--- start of DATA LISTING ---

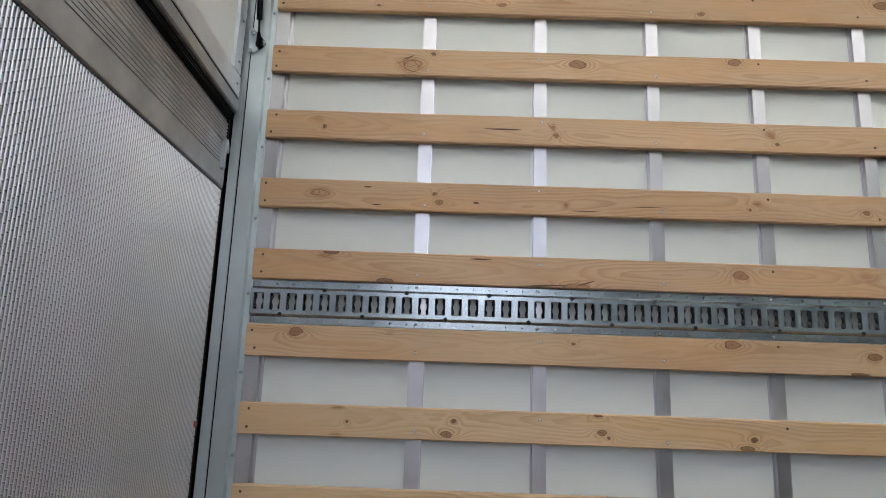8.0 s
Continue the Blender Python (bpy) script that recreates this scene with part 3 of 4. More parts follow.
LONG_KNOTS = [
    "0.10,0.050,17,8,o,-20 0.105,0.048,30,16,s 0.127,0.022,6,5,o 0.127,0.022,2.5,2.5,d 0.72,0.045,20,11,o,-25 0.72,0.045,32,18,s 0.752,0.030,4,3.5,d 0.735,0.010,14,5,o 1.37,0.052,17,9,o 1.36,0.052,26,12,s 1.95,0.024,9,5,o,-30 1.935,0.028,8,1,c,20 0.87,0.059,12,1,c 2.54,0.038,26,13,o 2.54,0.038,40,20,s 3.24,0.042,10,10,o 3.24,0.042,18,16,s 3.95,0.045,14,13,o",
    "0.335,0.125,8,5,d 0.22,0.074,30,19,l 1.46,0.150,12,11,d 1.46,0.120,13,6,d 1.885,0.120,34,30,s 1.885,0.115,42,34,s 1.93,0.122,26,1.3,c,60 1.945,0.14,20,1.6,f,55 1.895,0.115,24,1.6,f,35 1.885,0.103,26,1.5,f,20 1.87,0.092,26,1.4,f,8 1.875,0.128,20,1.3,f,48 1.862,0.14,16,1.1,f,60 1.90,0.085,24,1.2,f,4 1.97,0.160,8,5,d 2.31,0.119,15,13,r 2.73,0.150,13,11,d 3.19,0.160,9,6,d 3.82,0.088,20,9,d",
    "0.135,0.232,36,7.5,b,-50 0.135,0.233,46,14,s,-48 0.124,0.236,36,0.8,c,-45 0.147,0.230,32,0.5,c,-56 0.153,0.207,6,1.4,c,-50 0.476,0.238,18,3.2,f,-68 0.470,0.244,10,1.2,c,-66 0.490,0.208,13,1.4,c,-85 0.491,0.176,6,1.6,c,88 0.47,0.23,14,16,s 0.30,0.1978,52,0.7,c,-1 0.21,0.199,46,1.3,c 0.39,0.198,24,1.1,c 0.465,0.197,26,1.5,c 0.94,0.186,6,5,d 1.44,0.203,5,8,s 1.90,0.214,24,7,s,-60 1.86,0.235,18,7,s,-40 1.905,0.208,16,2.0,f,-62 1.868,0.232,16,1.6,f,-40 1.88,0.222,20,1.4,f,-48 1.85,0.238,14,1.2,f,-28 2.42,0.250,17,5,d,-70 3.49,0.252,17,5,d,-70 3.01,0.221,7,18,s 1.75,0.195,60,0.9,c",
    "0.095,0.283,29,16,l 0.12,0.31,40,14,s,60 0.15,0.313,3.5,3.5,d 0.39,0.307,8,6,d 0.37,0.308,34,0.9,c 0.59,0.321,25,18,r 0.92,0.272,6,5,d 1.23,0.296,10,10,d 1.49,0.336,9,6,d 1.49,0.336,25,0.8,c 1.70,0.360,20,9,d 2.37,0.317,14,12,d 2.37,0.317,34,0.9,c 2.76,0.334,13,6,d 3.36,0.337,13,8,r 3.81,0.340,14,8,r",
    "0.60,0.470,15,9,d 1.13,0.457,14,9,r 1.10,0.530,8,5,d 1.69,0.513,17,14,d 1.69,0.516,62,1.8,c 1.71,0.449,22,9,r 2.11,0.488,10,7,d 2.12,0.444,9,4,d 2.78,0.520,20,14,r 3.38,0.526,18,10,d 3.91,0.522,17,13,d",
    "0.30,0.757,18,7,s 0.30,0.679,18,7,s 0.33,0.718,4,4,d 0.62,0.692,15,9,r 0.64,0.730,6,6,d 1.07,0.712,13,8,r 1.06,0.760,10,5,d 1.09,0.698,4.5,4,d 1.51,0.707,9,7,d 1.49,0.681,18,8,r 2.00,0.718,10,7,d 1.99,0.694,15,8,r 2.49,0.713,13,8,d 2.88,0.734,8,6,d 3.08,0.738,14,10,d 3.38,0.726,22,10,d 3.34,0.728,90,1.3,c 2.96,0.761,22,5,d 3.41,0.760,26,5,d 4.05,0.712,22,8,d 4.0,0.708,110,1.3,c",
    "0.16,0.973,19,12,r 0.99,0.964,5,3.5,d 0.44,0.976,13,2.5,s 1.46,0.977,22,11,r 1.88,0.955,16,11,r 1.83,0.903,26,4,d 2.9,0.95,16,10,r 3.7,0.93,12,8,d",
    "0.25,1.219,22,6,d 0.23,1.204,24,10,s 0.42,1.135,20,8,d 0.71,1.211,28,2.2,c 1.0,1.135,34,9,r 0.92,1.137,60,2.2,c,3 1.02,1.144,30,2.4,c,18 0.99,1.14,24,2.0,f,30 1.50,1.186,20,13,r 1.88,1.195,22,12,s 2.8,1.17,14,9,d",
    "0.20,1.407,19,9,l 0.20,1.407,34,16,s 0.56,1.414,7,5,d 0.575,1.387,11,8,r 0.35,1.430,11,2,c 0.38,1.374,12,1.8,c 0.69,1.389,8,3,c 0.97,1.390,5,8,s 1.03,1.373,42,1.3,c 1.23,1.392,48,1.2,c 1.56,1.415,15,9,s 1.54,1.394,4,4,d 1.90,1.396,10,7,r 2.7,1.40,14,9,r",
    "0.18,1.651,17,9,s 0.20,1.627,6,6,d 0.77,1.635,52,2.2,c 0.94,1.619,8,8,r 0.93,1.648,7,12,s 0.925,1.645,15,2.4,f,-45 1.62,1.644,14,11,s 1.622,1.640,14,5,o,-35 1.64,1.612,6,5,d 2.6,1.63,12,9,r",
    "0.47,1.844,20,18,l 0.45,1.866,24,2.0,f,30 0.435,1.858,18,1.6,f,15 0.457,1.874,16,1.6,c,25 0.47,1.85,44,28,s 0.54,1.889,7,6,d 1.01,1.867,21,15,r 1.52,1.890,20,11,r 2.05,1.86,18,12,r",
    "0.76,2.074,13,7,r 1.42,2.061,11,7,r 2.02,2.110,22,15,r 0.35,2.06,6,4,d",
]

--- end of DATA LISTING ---
--- start of DATA LISTING ---

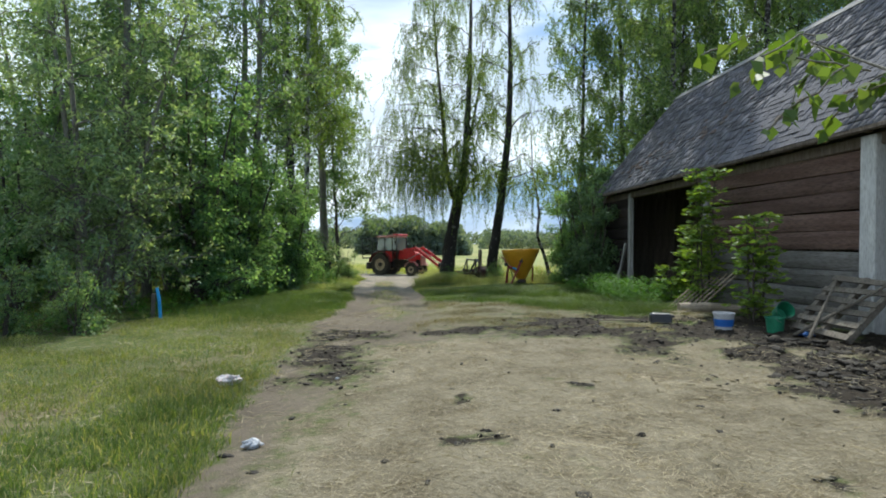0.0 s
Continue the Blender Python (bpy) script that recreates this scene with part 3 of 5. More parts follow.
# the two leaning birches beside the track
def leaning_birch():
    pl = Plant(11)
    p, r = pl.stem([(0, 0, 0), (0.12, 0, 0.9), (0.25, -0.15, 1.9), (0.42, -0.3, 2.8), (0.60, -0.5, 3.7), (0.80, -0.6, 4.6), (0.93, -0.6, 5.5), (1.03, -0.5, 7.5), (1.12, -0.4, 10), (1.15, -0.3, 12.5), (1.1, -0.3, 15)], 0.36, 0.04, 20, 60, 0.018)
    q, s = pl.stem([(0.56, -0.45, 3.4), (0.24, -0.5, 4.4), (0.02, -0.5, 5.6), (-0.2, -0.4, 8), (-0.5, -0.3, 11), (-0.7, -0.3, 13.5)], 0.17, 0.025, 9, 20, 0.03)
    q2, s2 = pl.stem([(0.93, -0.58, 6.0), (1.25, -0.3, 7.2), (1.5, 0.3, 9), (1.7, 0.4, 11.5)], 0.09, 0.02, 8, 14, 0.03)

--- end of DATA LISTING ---
--- start of DATA LISTING ---

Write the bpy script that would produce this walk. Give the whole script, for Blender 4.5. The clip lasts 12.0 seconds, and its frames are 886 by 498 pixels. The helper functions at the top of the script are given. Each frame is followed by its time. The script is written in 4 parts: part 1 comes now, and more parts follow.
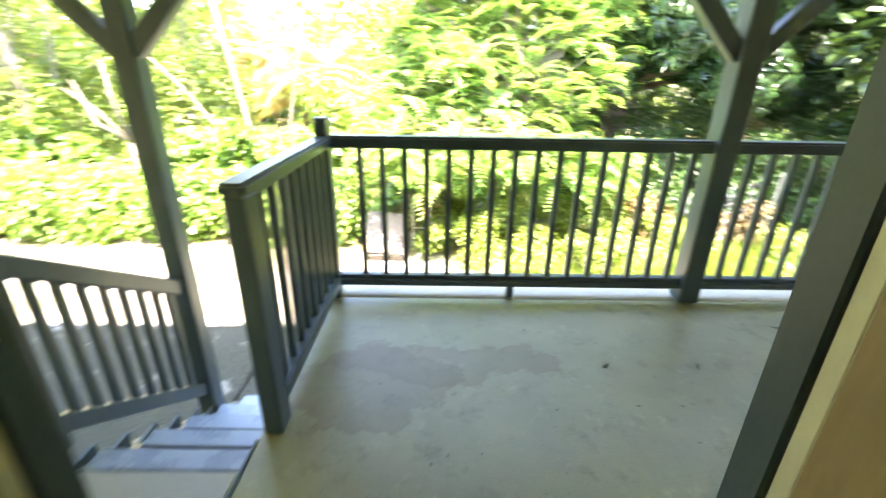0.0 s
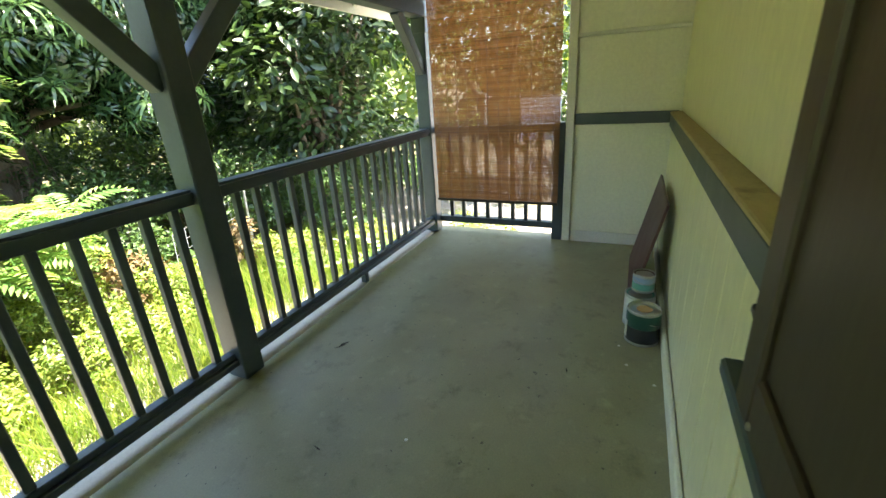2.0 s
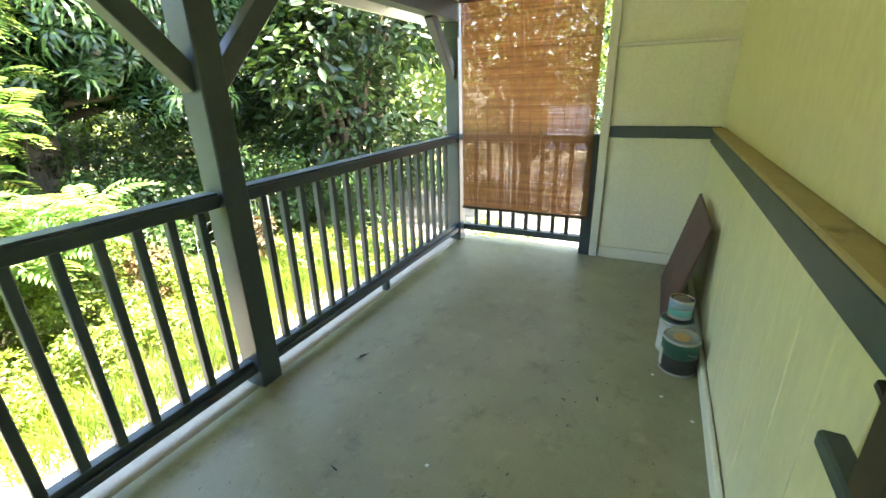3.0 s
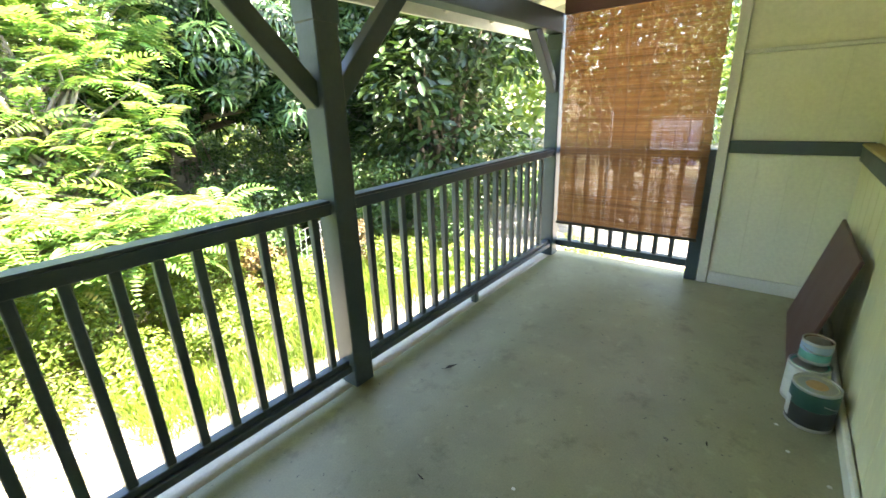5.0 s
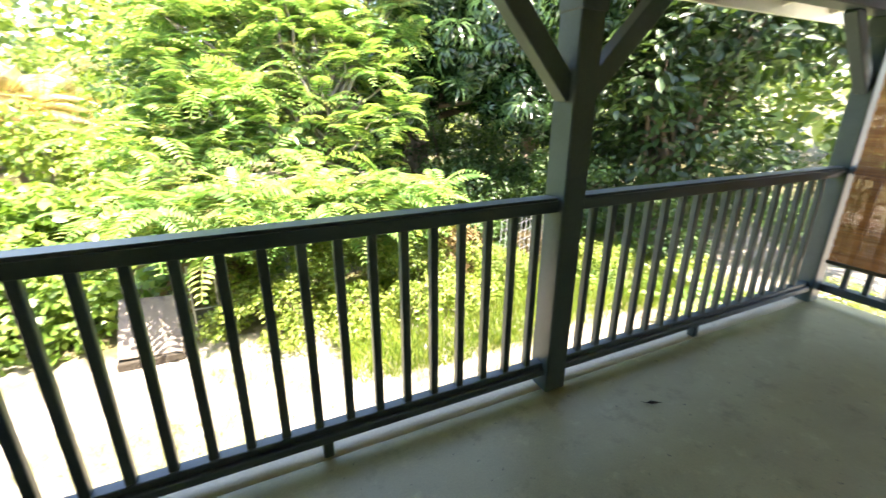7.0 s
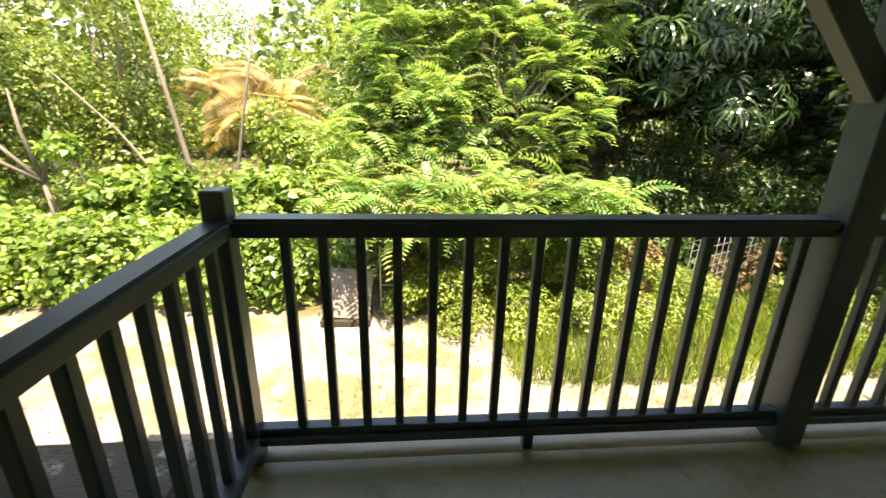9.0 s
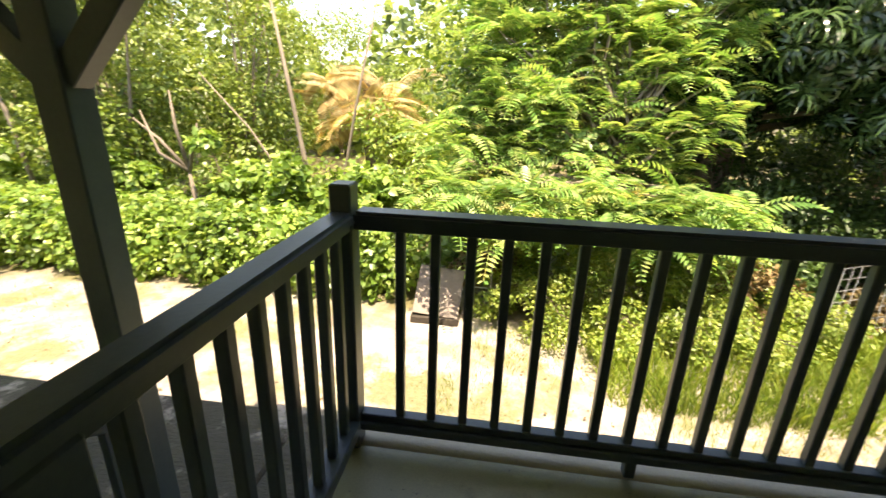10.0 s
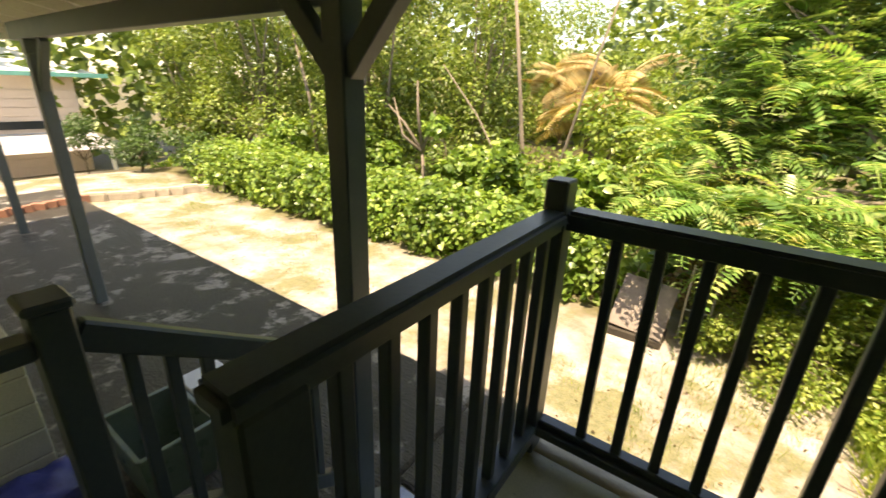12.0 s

--- end of DATA LISTING ---

**TASK PROMPT:**
Pick out each line in the material containing "with".

**TASK RESULT:**
Continue the Blender Python (bpy) script that recreates this scene with part 3 of 4. More parts follow.
Continue the Blender Python (bpy) script that recreates this scene with part 3 of 5. More parts follow.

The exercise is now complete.